9. The turbine engine according to claim 7 wherein the turbine engine is a turboprop engine for an airplane.

10. A method for mounting a device according to claim 1, comprising the steps of:

mounting said at least one radial arm intended for leading through said auxiliary systems between the inner and outer collars by moving said at least one radial arm in translation along a longitudinal axis of the turbine engine, said first supporting member, which is supported by the said at least one radial arm, extending on one side of said auxiliary systems,

closing the window on said at least one radial arm by means of the cowl, said second supporting member, which is supported by the cowl, extending on a side of said auxiliary systems opposite said one side of the auxiliary systems, and

fastening the cowl to said at least one radial arm such that said auxiliary systems are clamped and supported between the first supporting member and the second supporting member.

11. A radial arm of a device for leading through auxiliary systems of a turbine engine, wherein said radial arm comprises:

first and second walls,

a window on one of said first and second walls, said window that is covered by a cowl that is attached to the one of said first and second walls,

at least a first supporting member for supporting said auxiliary systems that is attached to an inner surface of said radial arm and;

a second supporting member that supports said auxiliary systems and is attached to an inner surface of the cowl, wherein the attachment of the cowl to said radial arm causes the auxiliary systems to be clamped and supported between the first and second supporting members.
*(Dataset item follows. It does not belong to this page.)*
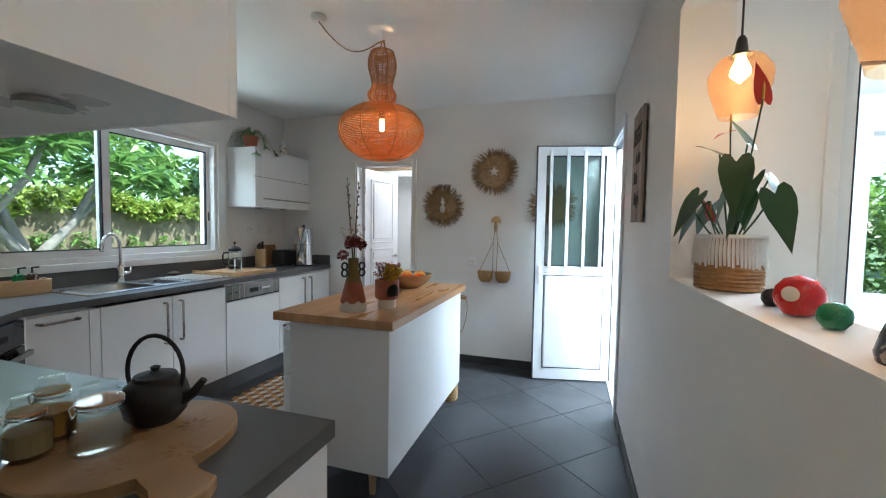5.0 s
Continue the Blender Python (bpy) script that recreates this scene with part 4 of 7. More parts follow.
# glass pendants in the hatch
AMBER = glass_mat("amber_glass", (0.98, 0.70, 0.46), 0.05)
_an = AMBER.node_tree
_at = _an.nodes.new("ShaderNodeBsdfTranslucent")
_at.inputs["Color"].default_value = (1.0, 0.74, 0.52, 1)
_am = _an.nodes.new("ShaderNodeMixShader")
_am.inputs[0].default_value = 0.035
_an.links.new(_an.nodes["Mix Shader"].outputs[0], _am.inputs[1])
_an.links.new(_at.outputs[0], _am.inputs[2])
_an.links.new(_am.outputs[0], _an.nodes["Material Output"].inputs[0])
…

12. The radial arm according to claim 11, wherein said radial arm is substantially dihedral and the first and the second walls and connected by downstream edges thereof, the window being formed on a middle portion of the one of the first and the second walls and being spaced apart from each of upstream edges, the downstream edges, radially inner edges and radially outer edges of the one of the first and second walls.